**MATERIAL PROVIDED**
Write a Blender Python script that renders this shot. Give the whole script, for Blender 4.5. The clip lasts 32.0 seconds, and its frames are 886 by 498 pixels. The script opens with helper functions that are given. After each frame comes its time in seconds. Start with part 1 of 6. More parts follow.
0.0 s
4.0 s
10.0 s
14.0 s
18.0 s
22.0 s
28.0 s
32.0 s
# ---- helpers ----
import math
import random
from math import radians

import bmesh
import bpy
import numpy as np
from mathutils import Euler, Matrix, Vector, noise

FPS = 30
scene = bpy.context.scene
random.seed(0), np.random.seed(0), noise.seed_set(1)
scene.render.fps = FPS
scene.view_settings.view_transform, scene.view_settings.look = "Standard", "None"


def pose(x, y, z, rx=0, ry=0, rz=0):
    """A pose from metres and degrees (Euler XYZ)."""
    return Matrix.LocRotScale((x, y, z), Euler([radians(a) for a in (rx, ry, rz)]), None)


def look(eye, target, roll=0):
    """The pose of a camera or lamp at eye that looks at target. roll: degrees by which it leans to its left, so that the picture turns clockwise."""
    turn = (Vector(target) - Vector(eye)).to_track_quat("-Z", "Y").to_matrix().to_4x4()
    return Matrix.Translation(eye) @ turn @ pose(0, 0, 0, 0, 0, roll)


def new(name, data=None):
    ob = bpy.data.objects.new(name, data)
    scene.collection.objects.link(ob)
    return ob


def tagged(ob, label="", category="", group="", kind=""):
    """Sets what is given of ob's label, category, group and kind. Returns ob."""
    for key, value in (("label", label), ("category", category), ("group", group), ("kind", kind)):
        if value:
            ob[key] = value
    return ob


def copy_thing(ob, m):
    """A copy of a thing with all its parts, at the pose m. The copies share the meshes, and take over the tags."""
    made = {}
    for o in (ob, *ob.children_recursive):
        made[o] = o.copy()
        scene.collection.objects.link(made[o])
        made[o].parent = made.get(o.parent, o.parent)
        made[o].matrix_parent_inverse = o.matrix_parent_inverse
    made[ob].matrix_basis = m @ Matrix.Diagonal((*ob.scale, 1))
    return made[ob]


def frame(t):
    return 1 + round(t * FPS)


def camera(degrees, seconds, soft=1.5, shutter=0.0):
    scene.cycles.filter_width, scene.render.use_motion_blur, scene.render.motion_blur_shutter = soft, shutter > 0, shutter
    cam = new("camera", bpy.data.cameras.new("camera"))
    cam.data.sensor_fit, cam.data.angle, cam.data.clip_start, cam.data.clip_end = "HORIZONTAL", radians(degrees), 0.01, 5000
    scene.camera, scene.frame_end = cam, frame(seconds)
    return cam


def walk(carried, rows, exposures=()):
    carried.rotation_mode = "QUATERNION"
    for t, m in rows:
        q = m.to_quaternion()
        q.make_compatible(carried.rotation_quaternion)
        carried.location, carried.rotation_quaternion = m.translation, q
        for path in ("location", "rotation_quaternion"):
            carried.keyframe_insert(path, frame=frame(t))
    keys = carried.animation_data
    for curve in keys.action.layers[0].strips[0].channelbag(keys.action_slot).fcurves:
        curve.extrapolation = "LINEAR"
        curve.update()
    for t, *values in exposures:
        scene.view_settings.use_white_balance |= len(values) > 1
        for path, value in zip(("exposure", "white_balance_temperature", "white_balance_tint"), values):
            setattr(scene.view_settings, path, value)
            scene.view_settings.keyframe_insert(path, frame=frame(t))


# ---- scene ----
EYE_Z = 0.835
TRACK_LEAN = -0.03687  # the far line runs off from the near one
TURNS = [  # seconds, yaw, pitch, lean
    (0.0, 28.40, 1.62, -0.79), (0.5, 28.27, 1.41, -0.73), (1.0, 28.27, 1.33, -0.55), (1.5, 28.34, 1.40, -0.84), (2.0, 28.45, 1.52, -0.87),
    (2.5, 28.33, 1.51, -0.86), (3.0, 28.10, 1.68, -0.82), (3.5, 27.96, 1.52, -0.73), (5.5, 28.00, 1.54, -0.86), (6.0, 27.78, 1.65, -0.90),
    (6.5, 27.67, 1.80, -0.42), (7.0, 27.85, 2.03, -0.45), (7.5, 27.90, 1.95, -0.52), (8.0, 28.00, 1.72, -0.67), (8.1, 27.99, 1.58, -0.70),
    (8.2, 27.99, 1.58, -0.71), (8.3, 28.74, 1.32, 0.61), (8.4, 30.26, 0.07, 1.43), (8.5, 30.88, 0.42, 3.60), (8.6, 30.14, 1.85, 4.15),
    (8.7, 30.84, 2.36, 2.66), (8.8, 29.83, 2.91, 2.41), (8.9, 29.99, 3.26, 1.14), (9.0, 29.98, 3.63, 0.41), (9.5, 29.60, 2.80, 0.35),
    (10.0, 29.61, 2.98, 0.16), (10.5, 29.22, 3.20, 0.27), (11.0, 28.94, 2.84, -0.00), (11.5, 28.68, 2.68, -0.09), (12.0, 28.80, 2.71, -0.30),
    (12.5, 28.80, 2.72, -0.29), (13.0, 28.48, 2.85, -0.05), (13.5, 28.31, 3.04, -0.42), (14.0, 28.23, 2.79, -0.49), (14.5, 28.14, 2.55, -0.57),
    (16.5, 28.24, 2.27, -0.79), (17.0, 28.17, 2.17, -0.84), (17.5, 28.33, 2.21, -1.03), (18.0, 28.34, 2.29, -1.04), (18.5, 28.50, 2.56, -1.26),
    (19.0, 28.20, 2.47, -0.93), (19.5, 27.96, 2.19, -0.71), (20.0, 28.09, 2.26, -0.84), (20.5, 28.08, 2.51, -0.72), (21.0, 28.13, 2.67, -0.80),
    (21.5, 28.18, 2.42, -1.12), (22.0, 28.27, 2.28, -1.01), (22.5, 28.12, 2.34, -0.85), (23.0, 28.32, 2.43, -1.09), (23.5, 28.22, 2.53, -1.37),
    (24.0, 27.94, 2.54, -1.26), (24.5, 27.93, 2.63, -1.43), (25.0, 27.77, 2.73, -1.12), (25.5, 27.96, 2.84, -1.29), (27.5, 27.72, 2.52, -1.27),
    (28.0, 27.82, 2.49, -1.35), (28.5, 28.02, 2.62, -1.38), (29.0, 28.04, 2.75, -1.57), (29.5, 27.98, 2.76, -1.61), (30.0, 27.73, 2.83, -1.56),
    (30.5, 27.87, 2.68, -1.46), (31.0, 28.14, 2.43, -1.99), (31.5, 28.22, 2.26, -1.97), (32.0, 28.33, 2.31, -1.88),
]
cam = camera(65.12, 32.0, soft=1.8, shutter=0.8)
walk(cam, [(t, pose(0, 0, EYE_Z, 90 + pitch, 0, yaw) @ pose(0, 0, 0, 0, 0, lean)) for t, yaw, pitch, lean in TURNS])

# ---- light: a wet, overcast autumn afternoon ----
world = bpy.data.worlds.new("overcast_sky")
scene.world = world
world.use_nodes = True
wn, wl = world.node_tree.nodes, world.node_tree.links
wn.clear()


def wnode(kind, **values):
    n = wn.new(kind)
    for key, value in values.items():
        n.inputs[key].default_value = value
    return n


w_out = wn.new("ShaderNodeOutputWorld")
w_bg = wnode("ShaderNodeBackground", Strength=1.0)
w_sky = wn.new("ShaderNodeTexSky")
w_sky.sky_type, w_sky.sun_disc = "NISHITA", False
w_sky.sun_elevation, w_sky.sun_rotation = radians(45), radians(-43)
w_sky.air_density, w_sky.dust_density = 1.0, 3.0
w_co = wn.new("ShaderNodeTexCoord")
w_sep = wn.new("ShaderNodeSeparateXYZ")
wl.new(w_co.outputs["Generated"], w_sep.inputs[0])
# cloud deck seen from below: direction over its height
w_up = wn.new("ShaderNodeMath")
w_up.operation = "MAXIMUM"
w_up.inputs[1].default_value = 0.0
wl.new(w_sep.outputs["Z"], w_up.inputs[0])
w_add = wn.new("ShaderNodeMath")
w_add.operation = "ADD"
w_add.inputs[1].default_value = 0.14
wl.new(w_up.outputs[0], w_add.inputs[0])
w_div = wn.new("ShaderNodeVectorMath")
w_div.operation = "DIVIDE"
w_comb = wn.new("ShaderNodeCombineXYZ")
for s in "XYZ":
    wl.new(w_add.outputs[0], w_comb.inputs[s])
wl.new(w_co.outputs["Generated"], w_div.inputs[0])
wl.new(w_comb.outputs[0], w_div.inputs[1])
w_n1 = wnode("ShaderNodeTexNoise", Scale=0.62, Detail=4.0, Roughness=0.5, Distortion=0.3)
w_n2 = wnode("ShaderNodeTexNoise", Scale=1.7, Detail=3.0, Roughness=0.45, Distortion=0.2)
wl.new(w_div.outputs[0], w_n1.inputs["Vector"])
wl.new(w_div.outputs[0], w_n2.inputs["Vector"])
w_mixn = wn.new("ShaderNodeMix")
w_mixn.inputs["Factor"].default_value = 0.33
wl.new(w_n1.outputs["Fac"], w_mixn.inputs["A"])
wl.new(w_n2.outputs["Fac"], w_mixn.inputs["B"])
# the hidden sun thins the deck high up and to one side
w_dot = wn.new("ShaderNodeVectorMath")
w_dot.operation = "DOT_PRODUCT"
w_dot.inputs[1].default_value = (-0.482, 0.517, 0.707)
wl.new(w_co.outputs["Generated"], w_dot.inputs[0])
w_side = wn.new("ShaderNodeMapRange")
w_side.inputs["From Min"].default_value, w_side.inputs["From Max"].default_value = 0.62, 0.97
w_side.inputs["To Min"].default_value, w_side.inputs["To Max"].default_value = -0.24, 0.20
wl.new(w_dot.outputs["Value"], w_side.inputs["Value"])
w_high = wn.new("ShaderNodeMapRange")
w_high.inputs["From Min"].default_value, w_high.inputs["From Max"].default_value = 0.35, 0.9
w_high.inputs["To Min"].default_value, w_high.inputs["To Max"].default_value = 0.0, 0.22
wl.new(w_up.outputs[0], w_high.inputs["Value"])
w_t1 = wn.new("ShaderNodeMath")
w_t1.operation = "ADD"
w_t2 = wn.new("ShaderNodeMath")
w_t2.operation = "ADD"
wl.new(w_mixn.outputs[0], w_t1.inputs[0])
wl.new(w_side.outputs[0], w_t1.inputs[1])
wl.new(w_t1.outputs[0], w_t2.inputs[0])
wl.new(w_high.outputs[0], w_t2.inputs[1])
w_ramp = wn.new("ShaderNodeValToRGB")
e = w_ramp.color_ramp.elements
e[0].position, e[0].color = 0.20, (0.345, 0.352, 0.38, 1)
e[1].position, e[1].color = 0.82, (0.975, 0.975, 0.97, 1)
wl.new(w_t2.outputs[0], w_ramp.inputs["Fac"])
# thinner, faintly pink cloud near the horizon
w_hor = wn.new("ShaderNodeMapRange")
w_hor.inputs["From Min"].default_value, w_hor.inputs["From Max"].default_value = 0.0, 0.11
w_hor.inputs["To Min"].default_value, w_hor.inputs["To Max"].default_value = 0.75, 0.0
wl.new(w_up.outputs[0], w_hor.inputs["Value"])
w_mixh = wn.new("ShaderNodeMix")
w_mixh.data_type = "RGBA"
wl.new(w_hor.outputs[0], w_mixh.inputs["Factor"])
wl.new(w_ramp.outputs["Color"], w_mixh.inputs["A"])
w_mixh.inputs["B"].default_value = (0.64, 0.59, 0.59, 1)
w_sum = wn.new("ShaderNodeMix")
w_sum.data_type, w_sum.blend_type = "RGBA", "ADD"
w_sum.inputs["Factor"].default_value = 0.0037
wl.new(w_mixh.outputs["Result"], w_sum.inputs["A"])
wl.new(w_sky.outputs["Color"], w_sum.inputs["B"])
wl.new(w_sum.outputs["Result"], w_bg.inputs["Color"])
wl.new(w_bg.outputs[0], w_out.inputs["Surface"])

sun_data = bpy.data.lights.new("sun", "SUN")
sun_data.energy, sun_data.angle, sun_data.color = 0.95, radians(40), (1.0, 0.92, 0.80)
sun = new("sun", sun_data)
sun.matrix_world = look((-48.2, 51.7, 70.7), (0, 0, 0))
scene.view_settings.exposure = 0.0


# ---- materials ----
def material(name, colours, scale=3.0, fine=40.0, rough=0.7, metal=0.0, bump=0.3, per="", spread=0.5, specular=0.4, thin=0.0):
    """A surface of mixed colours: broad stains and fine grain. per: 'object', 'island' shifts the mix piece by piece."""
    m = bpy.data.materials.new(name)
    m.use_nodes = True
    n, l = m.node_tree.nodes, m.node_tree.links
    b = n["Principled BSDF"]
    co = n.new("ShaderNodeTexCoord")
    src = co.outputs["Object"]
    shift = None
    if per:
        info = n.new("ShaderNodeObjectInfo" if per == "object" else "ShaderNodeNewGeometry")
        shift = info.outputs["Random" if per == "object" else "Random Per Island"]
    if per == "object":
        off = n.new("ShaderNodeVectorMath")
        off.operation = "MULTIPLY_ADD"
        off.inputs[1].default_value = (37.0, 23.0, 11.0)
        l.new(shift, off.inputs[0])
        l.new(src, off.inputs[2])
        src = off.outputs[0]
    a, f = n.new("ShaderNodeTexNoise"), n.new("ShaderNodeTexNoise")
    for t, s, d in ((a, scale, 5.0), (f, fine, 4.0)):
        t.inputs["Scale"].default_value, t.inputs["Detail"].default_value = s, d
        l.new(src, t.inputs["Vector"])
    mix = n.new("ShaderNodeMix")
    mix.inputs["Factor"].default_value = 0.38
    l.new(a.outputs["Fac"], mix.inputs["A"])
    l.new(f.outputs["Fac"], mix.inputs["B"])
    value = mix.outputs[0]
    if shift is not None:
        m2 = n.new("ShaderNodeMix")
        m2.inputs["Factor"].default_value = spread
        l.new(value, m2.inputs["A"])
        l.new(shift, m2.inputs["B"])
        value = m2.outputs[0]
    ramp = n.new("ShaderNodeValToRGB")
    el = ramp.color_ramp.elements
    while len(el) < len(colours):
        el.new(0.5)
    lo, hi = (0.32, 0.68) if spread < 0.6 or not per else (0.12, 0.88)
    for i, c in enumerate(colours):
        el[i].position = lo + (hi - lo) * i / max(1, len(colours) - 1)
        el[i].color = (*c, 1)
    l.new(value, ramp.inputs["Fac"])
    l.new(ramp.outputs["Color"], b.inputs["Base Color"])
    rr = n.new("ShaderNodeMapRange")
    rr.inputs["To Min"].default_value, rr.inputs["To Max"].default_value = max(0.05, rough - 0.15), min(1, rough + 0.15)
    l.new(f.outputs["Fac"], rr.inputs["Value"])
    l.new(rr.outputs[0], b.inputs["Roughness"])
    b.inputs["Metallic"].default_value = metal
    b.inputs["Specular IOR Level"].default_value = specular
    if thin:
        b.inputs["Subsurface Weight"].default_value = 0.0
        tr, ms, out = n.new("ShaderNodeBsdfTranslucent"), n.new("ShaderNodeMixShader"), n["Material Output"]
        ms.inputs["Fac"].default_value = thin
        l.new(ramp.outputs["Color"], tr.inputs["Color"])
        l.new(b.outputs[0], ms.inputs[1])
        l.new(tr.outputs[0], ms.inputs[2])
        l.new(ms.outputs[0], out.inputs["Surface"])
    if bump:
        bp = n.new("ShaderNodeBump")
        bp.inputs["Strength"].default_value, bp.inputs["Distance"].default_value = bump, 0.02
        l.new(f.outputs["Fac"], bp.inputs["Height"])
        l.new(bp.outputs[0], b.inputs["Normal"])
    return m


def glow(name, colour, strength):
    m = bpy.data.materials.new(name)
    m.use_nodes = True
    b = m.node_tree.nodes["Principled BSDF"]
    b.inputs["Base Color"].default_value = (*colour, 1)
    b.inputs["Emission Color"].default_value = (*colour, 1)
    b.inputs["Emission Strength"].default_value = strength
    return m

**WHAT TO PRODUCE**
Write out exactly the lines from the start of the material through the line with "made[o] = o.copy()". No other output is expected.

**SOLUTION TO THIS PROBLEM**
Write a Blender Python script that renders this shot. Give the whole script, for Blender 4.5. The clip lasts 32.0 seconds, and its frames are 886 by 498 pixels. The script opens with helper functions that are given. After each frame comes its time in seconds. Start with part 1 of 6. More parts follow.
0.0 s
4.0 s
10.0 s
14.0 s
18.0 s
22.0 s
28.0 s
32.0 s
# ---- helpers ----
import math
import random
from math import radians

import bmesh
import bpy
import numpy as np
from mathutils import Euler, Matrix, Vector, noise

FPS = 30
scene = bpy.context.scene
random.seed(0), np.random.seed(0), noise.seed_set(1)
scene.render.fps = FPS
scene.view_settings.view_transform, scene.view_settings.look = "Standard", "None"


def pose(x, y, z, rx=0, ry=0, rz=0):
    """A pose from metres and degrees (Euler XYZ)."""
    return Matrix.LocRotScale((x, y, z), Euler([radians(a) for a in (rx, ry, rz)]), None)


def look(eye, target, roll=0):
    """The pose of a camera or lamp at eye that looks at target. roll: degrees by which it leans to its left, so that the picture turns clockwise."""
    turn = (Vector(target) - Vector(eye)).to_track_quat("-Z", "Y").to_matrix().to_4x4()
    return Matrix.Translation(eye) @ turn @ pose(0, 0, 0, 0, 0, roll)


def new(name, data=None):
    ob = bpy.data.objects.new(name, data)
    scene.collection.objects.link(ob)
    return ob


def tagged(ob, label="", category="", group="", kind=""):
    """Sets what is given of ob's label, category, group and kind. Returns ob."""
    for key, value in (("label", label), ("category", category), ("group", group), ("kind", kind)):
        if value:
            ob[key] = value
    return ob


def copy_thing(ob, m):
    """A copy of a thing with all its parts, at the pose m. The copies share the meshes, and take over the tags."""
    made = {}
    for o in (ob, *ob.children_recursive):
        made[o] = o.copy()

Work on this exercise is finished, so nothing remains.